§ Viscount Clements
alluded to a letter read by the Marquis of Headfort at a meeting held in Ireland last week, of which the following was a part:—Dublin Castle, July 1, 1845.My Lord—I am directed by the Lord Lieutenant to state, for the information of your Lordship and the magistrates of the county of Cavan, in reference to the resolutions of a former meeting of the magistrates of the county, communicated to his Excellency by the Lord Farnham, that his Excellency has appointed Mr. Wilcocks to be superintending magistrate of the county of Leitrim and its borders, and that the following resident magistrates have been directed to place themselves in immediate communication with him for the purpose of more combined and effectual exertion towards the suppression of outrage; and 84 his Excellency trusts that the local as well as the stipendiary magistrates of the county will derive much advantage from this arrangement. Mr. Wilcocks has been directed to cultivate the most confidential intercourse with the local magistracy and with the military officers in command of troops in his district; and his Excellency has no doubt, from his known character and experience, that he will carry out the views of Government with regard to the district thus placed in his charge.He (Lord Clements) wished to know what was meant by a superintending magistrate, and what were the intentions of Government?
§ Sir T. Fremantle
thought, that if the noble Lord would read the letter throughout deliberately, he would be able to answer his own question, both with regard to what was meant by a superintending magistrate, and the intentions of Her Majesty's Government.

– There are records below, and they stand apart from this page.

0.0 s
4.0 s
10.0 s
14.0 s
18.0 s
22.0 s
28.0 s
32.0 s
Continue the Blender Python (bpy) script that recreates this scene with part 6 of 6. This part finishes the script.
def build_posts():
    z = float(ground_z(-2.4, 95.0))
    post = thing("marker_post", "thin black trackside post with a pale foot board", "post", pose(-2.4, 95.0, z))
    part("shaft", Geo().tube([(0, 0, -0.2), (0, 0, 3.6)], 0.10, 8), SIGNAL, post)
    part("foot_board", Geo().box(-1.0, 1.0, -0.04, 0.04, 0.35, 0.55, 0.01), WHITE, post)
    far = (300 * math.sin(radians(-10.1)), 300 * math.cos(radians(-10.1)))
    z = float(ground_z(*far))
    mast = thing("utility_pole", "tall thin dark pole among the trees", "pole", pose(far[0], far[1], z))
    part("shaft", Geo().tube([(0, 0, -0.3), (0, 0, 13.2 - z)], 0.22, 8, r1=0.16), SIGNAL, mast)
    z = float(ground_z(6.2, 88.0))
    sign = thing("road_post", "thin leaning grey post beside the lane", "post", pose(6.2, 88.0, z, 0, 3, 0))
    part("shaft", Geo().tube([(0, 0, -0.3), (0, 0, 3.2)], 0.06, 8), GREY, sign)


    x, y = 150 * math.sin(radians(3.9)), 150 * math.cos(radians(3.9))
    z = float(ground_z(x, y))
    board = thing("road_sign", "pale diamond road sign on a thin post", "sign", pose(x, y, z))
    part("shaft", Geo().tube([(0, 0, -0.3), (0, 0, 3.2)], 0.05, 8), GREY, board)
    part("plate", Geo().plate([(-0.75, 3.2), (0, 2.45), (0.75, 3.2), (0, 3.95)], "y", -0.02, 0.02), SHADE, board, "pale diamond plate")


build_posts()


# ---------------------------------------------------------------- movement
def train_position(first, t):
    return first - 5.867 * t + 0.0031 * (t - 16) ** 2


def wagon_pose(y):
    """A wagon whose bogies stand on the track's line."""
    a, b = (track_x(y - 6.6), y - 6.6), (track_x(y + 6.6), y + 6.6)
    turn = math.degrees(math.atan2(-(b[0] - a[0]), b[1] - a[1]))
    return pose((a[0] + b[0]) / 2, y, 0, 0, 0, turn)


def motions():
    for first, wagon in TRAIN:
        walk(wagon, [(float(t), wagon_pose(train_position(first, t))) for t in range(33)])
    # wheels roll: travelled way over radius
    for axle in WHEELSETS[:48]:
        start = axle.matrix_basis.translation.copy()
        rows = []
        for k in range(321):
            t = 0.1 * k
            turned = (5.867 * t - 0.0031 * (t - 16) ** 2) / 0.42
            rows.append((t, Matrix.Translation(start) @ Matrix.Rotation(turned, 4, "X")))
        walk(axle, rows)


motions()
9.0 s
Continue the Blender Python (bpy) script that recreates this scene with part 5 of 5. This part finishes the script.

But he would inform the noble Lord, that the Government intended to use every exertion, and all the means which the existing law allowed them, to preserve the public peace in the disturbed districts of Ireland. An additional number of stipendiary magistrates had been appointed to those districts. Ten gentlemen had been directed to meet, in order to concert measures for effectually dealing with the state of affairs, and for dividing the districts and arranging the constabulary force for that purpose. It was thought desirable that one of the magistrates, Mr. Wilcocks, should act as the superintending magistrate of the county of Leitrim; with whom the resident magistrates, for the purpose of more combined and effectual exertion, should put themselves into communication, Mr. Wilcocks being the organ and channel of communication between them and the Government. The plan was similar to that which was adopted some years ago in reference to the county of Tipperary. It was not intended that Mr. Wilcocks should have any authority over the other magistrates. As to the intentions of Her Majesty's Government, if the noble Lord would put his question more explicitly, he should be able, perhaps, to answer it more fully. But the Government was determined to use all the power they possessed, and they hoped successfully, to restore order and tranquillity in those districts where outrages had lately taken place.